Task brief:
Give the number of lines containing "that" in this listing, with no other words.

──────── Record excerpts ────────

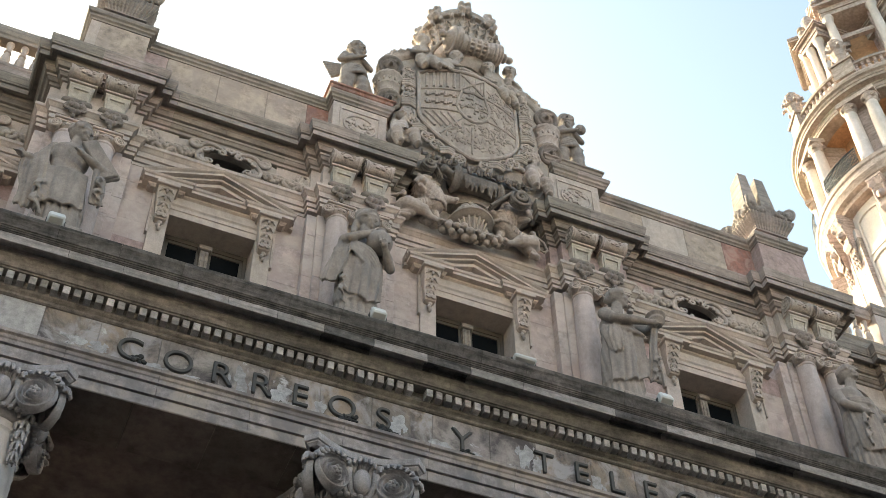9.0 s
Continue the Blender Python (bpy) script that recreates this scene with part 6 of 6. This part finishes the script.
# balcony
ring_part("balcony_slab", [(3.7, 43.95), (4.0, 44.0), (4.2, 44.05), (4.25, 44.2), (4.45, 44.3), (4.5, 44.45), (4.58, 44.55), (4.58, 44.85), (4.64, 44.9), (4.66, 45.08), (4.6, 45.12), (0.5, 45.15)], M_TOWER)
ring_part("inner_drum", [(2.75, 45.1), (2.75, 49.6)], M_OCHRE_PAINT, 64, "ochre painted inner wall")
for i in range(N):
    a0 = FACE + radians(-9) + 2 * math.pi * i / N
    b = bmesh.new()
    radial_box(b, 2.7, 3.85, a0, 0.42, 45.12, 49.3)
    part("pier", b, M_TOWER, tower)
    b = bmesh.new()
    radial_box(b, 3.75, 4.42, a0, 0.86, 49.05, 49.30)
    part("impost", b, M_TOWER, tower)
    for s in (-1, 1):
        c = polar(4.08, a0 + s * 0.118)
        b = bmesh.new()
        lathe(b, [(0.36, 45.12), (0.36, 45.24), (0.33, 45.30), (0.29, 45.36), (0.285, 46.5), (0.265, 48.0), (0.24, 48.62)], 20, c)
        col = part("column", b, M_TOWER_PALE, tower, "", True)
        b = bmesh.new()
        lathe(b, [(0.24, 48.6), (0.27, 48.66), (0.27, 48.72), (0.32, 48.9), (0.36, 48.98), (0.36, 49.06)], 16, c)
        for k in range(4):
            aa = a0 + math.pi / 4 + k * math.pi / 2
            ball(b, c + Vector((0.30 * math.cos(aa), 0.30 * math.sin(aa), 48.86)), 0.12, 8)
        part("capital", b, M_TOWER, col, "", True)
    # iron balcony rail in the opening
    am = FACE + radians(14) + 2 * math.pi * i / N
    b = bmesh.new()
    span = [am + (k / 10 - 0.5) * 0.42 for k in range(11)]
    for z, r in ((46.15, 0.04), (45.25, 0.025), (46.0, 0.02)):
        tube(b, [polar(4.55, q, z) for q in span], r, 6)
    for k in range(8):
        q = am + ((k + 0.5) / 8 - 0.5) * 0.42
        o = Vector((-math.sin(q), math.cos(q), 0))
        tube(b, spiral(polar(4.60, q, 45.65), o, (0, 0, 1), 0.17, 0.05, 1.5, 14, k), 0.018, 5)
        tube(b, spiral(polar(4.60, q, 45.42), -o, (0, 0, 1), 0.13, 0.04, 1.5, 14, k + 1), 0.018, 5)
    rail = part("balcony_rail", b, M_IRON, tower, "black wrought-iron rail", True)
    for k in range(25):
        q = am + (k / 24 - 0.5) * 0.42
        part("rail_bar", tube(bmesh.new(), [polar(4.55, q, 45.15), polar(4.62, q, 45.6), polar(4.55, q, 46.15)], 0.017, 5), M_IRON, rail, "", True)
# big ring cornice
b = bmesh.new()
rows = [(3.55, 49.30), (4.12, 49.30), (4.12, 49.42), (4.15, 49.44), (4.15, 49.62), (4.20, 49.66), (4.20, 49.72), (4.44, 49.76), (4.44, 49.90), (4.48, 49.92), (4.50, 50.02), (4.60, 50.08), (4.62, 50.22), (4.55, 50.25), (4.25, 50.3), (3.55, 50.3)]
k = 96
rings = [[b.verts.new(polar(r, 2 * math.pi * j / k, z)) for j in range(k)] for r, z in rows]
for r, s in zip(rings, rings[1:] + rings[:1]):
    for j in range(k):
        b.faces.new((r[j], r[(j + 1) % k], s[(j + 1) % k], s[j]))
part("ring_cornice", b, M_TOWER, tower, "", True)
ring_part("vault", [(3.6, 49.32), (2.7, 49.34), (2.7, 50.3), (3.6, 50.3)], M_OCHRE_PAINT, 48, "ochre painted soffit")
ring_part("blocking_course", [(4.3, 50.3), (4.3, 50.75), (4.25, 50.8), (4.2, 50.82), (0.5, 50.82)], M_TOWER)
BALT = baluster_mesh(0.62, M_TOWER, 10)
k = 96
for j in range(k):
    a = FACE + 2 * math.pi * (j + 0.5) / k
    da = (a - FACE - radians(-9) + math.pi / 8) % (math.pi / 4) - math.pi / 8
    if abs(da) < 0.11:
        continue
    o = new("baluster", BALT)
    o.parent = tower
    o.matrix_parent_inverse = tower.matrix_basis.inverted()
    o.location = polar(4.08, a, 50.82)
b = bmesh.new()
rows = [(3.95, 51.44), (4.22, 51.44), (4.24, 51.56), (4.18, 51.62), (3.95, 51.62)]
rings = [[b.verts.new(polar(r, 2 * math.pi * j / k, z)) for j in range(k)] for r, z in rows]
for r, s in zip(rings, rings[1:] + rings[:1]):
    for j in range(k):
        b.faces.new((r[j], r[(j + 1) % k], s[(j + 1) % k], s[j]))
part("ring_rail", b, M_TOWER, tower, "", True)
for i in range(8):
    a = FACE + radians(-9 + 45 * i)
    b = bmesh.new()
    radial_box(b, 3.75, 4.36, a, 0.46, 50.82, 51.72)
    radial_box(b, 3.70, 4.44, a, 0.54, 51.72, 51.86)
    part("ring_pedestal", b, M_TOWER, tower)
    b = bmesh.new()
    c = polar(4.05, a)
    lathe(b, [(0.30, 51.86), (0.30, 51.94), (0.16, 52.02), (0.20, 52.16), (0.33, 52.60), (0.36, 52.78), (0.30, 52.90), (0.40, 53.02), (0.42, 53.12), (0.30, 53.2)], 20, c, 0.08, 10)
    for j in range(9):
        g = j / 9 * 6.283
        d = Vector((math.cos(g), math.sin(g), 0))
        chain(b, [c + d * 0.32 + Vector((0, 0, 52.92)), c + d * 0.52 + Vector((0, 0, 52.98)), c + d * 0.56 + Vector((0, 0, 52.80))], 0.10, 0.05, 8)
        ball(b, c + d * 0.30 + Vector((0, 0, 53.28)), 0.16, 8)
        ball(b, c + Vector((0.19 * math.cos(g + 0.4), 0.19 * math.sin(g + 0.4), 53.58)), 0.15, 8)
    ball(b, c + Vector((0, 0, 53.80)), (0.17, 0.17, 0.22), 10)
    limb(b, c + Vector((0, 0, 53.1)), c + Vector((0, 0, 53.7)), 0.3, 0.18, 12)
    carve("ring_urn", b, M_TOWER, tower, "", 0.03, 0, 0.0)

# upper temple: four pedimented porches on a cross plan
TX, TY = TX + 0.10, TY - 0.14
TC = Vector((TX, TY, 0))
part("temple_core", lathe(bmesh.new(), [(1.35, 50.8), (1.35, 58.20)], 24, (TX, TY, 0)), M_OCHRE_PAINT, tower, "ochre inner core", True)
for i in range(4):
    a = FACE + radians(8) + i * math.pi / 2
    o = Vector((math.cos(a), math.sin(a), 0))
    t = Vector((-o.y, o.x, 0))
    for s in (-1, 1):
        c = TC + o * 2.45 + t * s * 1.0
        b = bmesh.new()
        lathe(b, [(0.28, 51.20), (0.28, 54.10), (0.26, 54.20), (0.22, 54.25), (0.215, 56.00), (0.19, 57.50), (0.25, 57.60), (0.28, 57.75)], 18, c)
        part("temple_column", b, M_TOWER_PALE, tower, "", True)
        b = bmesh.new()
        vs = []
        for z in (50.8, 57.80):
            for d, w in ((1.2, s * 0.75), (2.15, s * 0.75), (2.15, s * 1.25), (1.2, s * 1.25)):
                vs.append(b.verts.new(TC + o * d + t * w + Vector((0, 0, z))))
        for q in ((0, 1, 2, 3), (7, 6, 5, 4), (0, 4, 5, 1), (1, 5, 6, 2), (2, 6, 7, 3), (3, 7, 4, 0)):
            b.faces.new([vs[j] for j in q])
        part("temple_pier", b, M_TOWER, tower)
    # lintel and pediment
    def slab(d0, d1, w, z0, z1, mat, name):
        bb = bmesh.new()
        v = [bb.verts.new(TC + o * d + t * ww + Vector((0, 0, z))) for z in (z0, z1) for d, ww in ((d0, -w), (d1, -w), (d1, w), (d0, w))]
        for q in ((0, 1, 2, 3), (7, 6, 5, 4), (0, 4, 5, 1), (1, 5, 6, 2), (2, 6, 7, 3), (3, 7, 4, 0)):
            bb.faces.new([v[j] for j in q])
        return part(name, bb, mat, tower)
    slab(1.0, 2.66, 1.24, 57.72, 58.02, M_TOWER, "temple_lintel")
    slab(1.0, 2.72, 1.30, 58.02, 58.35, M_TOWER, "temple_frieze")
    slab(1.0, 2.96, 1.50, 58.37, 58.54, M_TOWER, "temple_cornice")
    slab(2.0, 2.2, 0.75, 56.20, 56.50, M_TOWER, "transom")
    def gable(d0, d1, pts, name):
        bb = bmesh.new()
        n = len(pts)
        v = [bb.verts.new(TC + o * d + t * w + Vector((0, 0, z))) for d in (d0, d1) for w, z in pts]
        bb.faces.new(v[:n])
        bb.faces.new(v[n:][::-1])
        for j in range(n):
            bb.faces.new((v[j], v[(j + 1) % n], v[n + (j + 1) % n], v[n + j]))
        return part(name, bb, M_TOWER, tower)
    gable(1.0, 2.74, ((-1.35, 58.55), (1.35, 58.55), (0, 59.42)), "tympanum")
    for q in (-1, 1):
        gable(1.0, 3.0, ((q * 1.52, 58.55), (q * 1.52, 58.70), (0, 59.56), (0, 59.40)), "raking_cornice")
    # corner buttress with urn between the porches
    ac = a + math.pi / 4
    b = bmesh.new()
    radial_box(b, 1.2, 2.62, ac, 0.42, 50.8, 56.80)
    part("buttress", b, M_TOWER, tower)
    for s in (-1, 1):
        b = bmesh.new()
        oc = Vector((math.cos(ac), math.sin(ac), 0))
        tc = Vector((-oc.y, oc.x, 0))
        lathe(b, [(0.24, 51.20), (0.24, 53.90), (0.19, 54.00), (0.17, 56.30), (0.24, 56.52), (0.26, 56.72)], 16, TC + oc * 2.78 + tc * s * 0.30)
        part("buttress_column", b, M_TOWER_PALE, tower, "", True)
    b = bmesh.new()
    radial_box(b, 1.2, 3.02, ac, 0.66, 56.72, 57.0)
    radial_box(b, 1.2, 3.06, ac, 0.70, 57.0, 57.28)
    radial_box(b, 1.2, 3.20, ac, 0.84, 57.28, 57.38)
    radial_box(b, 1.2, 3.26, ac, 0.90, 57.38, 57.48)
    part("buttress_cornice", b, M_TOWER, tower)
    b = bmesh.new()
    lathe(b, [(0.17, 57.48), (0.17, 57.56), (0.09, 57.62), (0.13, 57.72), (0.22, 58.02), (0.23, 58.14), (0.13, 58.30), (0.12, 58.36), (0.21, 58.42), (0.20, 58.54), (0.08, 58.62)], 16, polar(2.92, ac - 0.10))
    part("buttress_urn", b, M_TOWER, tower, "", True)
# lantern, cap and spire
part("lantern", lathe(bmesh.new(), [(1.5, 58.40), (1.5, 59.20), (1.65, 59.30), (1.65, 59.50), (1.25, 59.60), (1.25, 61.80), (1.30, 61.84), (1.30, 61.98), (1.52, 62.04), (1.52, 62.14), (1.60, 62.20), (1.60, 62.32), (1.2, 62.40)], 8, (TX, TY, 0)), M_TOWER, tower)
for i in range(8):
    a = FACE + radians(18) + (i + 0.5) * math.pi / 4
    b = bmesh.new()
    radial_box(b, 1.0, 1.5, a, 0.16, 59.60, 61.80)
    part("lantern_pilaster", b, M_TOWER, tower)
    # near-black block put where the unlit inside would show
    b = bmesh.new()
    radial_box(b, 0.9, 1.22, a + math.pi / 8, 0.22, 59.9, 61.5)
    part("lantern_window", b, M_DARKROOM, tower, "lantern opening, its inner darkness put into a near-black block")
    b = bmesh.new()
    lathe(b, [(0.10, 62.35), (0.14, 62.40), (0.12, 62.55), (0.18, 62.90), (0.14, 63.10), (0.17, 63.20), (0.08, 63.40)], 12, polar(1.42, a))
    part("lantern_urn", b, M_TOWER, tower, "", True)
    if i % 2 == 0:
        b = bmesh.new()
        lathe(b, [(0.18, 59.35), (0.24, 59.45), (0.2, 59.20), (0.30, 59.60), (0.30, 60.00), (0.2, 60.30)], 12, polar(2.15, a - math.pi / 8 + math.pi / 8))
        part("lantern_vase", b, M_TOWER, tower, "", True)
part("cap", lathe(bmesh.new(), [(1.15, 62.45), (0.9, 62.9), (0.4, 63.3), (0.2, 63.8), (0.16, 64.4), (0.20, 64.7), (0.30, 64.95), (0.29, 65.15), (0.16, 65.4), (0.08, 65.6)], 24, (TX, TY, 0)), M_GREEN, tower, "gilt green cap", True)
b = bmesh.new()
lathe(b, [(0.09, 65.4), (0.07, 67.0), (0.03, 68.2), (0.02, 70.4)], 8, (TX, TY, 0))
for z, w in ((66.8, 0.35), (67.5, 0.25)):
    tube(b, [TC + Vector((-0.59 * w * -1, 0.81 * w * -1, z)), TC + Vector((0.59 * w * -1, 0.81 * w, z))], 0.035, 6)
    ball(b, TC + Vector((0, 0, z)), 0.13, 8)
part("spire", b, M_SPIRE, tower, "thin metal spire", True)
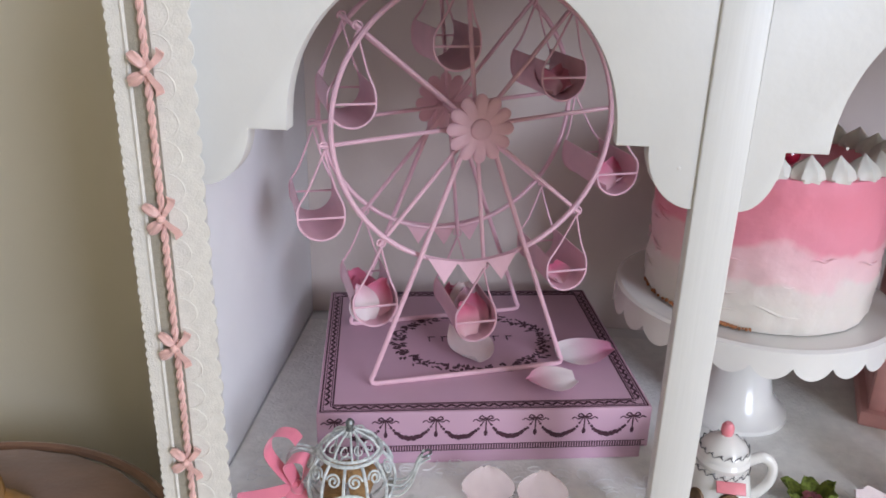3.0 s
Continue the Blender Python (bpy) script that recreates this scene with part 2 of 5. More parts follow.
def netting(m, scale, thr, blob=0.62, bscale=60.0):
    """Opens a cloth up into a net with solid motifs."""
    t = m.node_tree
    out, bs = t.nodes["Material Output"], t.nodes["Principled BSDF"]
    co = t.nodes.new("ShaderNodeTexCoord")
    vo = t.nodes.new("ShaderNodeTexVoronoi")
    vo.feature = "DISTANCE_TO_EDGE"
    vo.inputs["Scale"].default_value = scale
    lt = t.nodes.new("ShaderNodeMath")
    lt.operation, lt.inputs[1].default_value = "LESS_THAN", thr
    nz = t.nodes.new("ShaderNodeTexNoise")
    nz.inputs["Scale"].default_value, nz.inputs["Detail"].default_value = bscale, 1.0
    gt = t.nodes.new("ShaderNodeMath")
    gt.operation, gt.inputs[1].default_value = "GREATER_THAN", blob
    mx = t.nodes.new("ShaderNodeMath")
    mx.operation = "MAXIMUM"
    tr = t.nodes.new("ShaderNodeBsdfTransparent")
    ms = t.nodes.new("ShaderNodeMixShader")
    for n in (vo, nz):
        t.links.new(co.outputs["Object"], n.inputs["Vector"])
    t.links.new(vo.outputs["Distance"], lt.inputs[0])
    t.links.new(nz.outputs["Fac"], gt.inputs[0])
    t.links.new(lt.outputs[0], mx.inputs[0])
    t.links.new(gt.outputs[0], mx.inputs[1])
    t.links.new(mx.outputs[0], ms.inputs[0])
    t.links.new(tr.outputs[0], ms.inputs[1])
    t.links.new(bs.outputs[0], ms.inputs[2])
    t.links.new(ms.outputs[0], out.inputs["Surface"])
    return m

def words(text, size, m, depth=0.0003, bend=None):
    """Letters of the built-in font as a mesh, in x and y, centred; m places them; bend maps each vertex."""
    cu = bpy.data.curves.new("letters", "FONT")
    cu.body, cu.size, cu.align_x, cu.align_y, cu.extrude, cu.resolution_u = text, size, "CENTER", "CENTER", depth, 3
    ob = new("letters", cu)
    bpy.context.view_layer.update()
    me = bpy.data.meshes.new_from_object(ob.evaluated_get(bpy.context.evaluated_depsgraph_get()))
    bpy.data.objects.remove(ob)
    b = bmesh.new()
    b.from_mesh(me)
    bpy.data.meshes.remove(me)
    bpy.data.curves.remove(cu)
    for v in b.verts:
        v.co = bend(v.co) if bend else v.co
    if m is not None:
        bmesh.ops.transform(b, matrix=m, verts=b.verts)
    return b

# more materials
M["petal"] = gradient(mat("silk_petal", (0.86, 0.62, 0.64), 0.6, vary=0.04, scale=80, bump=0.15, fine=400, sheen=0.3, sub=0.15), 1, 0.012, 0.05, (0.90, 0.77, 0.77), (0.84, 0.30, 0.48))
M["petalpale"] = mat("pale_silk_petal", (0.95, 0.79, 0.77), 0.6, vary=0.05, scale=60, bump=0.15, fine=400, sheen=0.3, sub=0.15)
for k in ("petal", "petalpale"):
    translucent(M[k], 0.14)
M["petalred"] = mat("deep_pink_silk", (0.78, 0.27, 0.36), 0.55, vary=0.2, scale=90, bump=0.2, fine=400, sheen=0.3)
M["iron"] = mat("worn_white_wire", (0.42, 0.45, 0.45), 0.45, vary=0.0, scale=200, bump=0.3, fine=500, col2=(0.80, 0.84, 0.82))
M["wornsteel"] = mat("bare_steel_wear", (0.25, 0.27, 0.27), 0.35, 0.8, vary=0.3, scale=300, bump=0.2)
M["cork"] = mat("wine_cork", (0.42, 0.24, 0.10), 0.8, vary=0.3, scale=150, bump=0.5, fine=400)
M["satin"] = mat("pink_satin_ribbon", (0.86, 0.24, 0.33), 0.32, vary=0.06, scale=50, bump=0.06, fine=800, sheen=0.6)
M["icing"] = mat("ombre_icing", (0.85, 0.7, 0.66), 0.65, vary=0.04, scale=40, bump=0.55, fine=70, sub=0.1)
gradient(M["icing"], 2, 0.02, 0.115, (0.80, 0.76, 0.70), (0.90, 0.28, 0.36), wob=0.35, scale=28)
ramp = [n for n in M["icing"].node_tree.nodes if n.type == "VALTORGB"][-1].color_ramp
ramp.elements[0].color = (0.78, 0.72, 0.65, 1)
for at, col in ((0.36, (0.82, 0.70, 0.66)), (0.42, (0.88, 0.60, 0.61)), (0.66, (0.89, 0.52, 0.56)), (0.72, (0.88, 0.31, 0.39))):
    ramp.elements.new(at).color = (*col, 1)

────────

Task solution:
2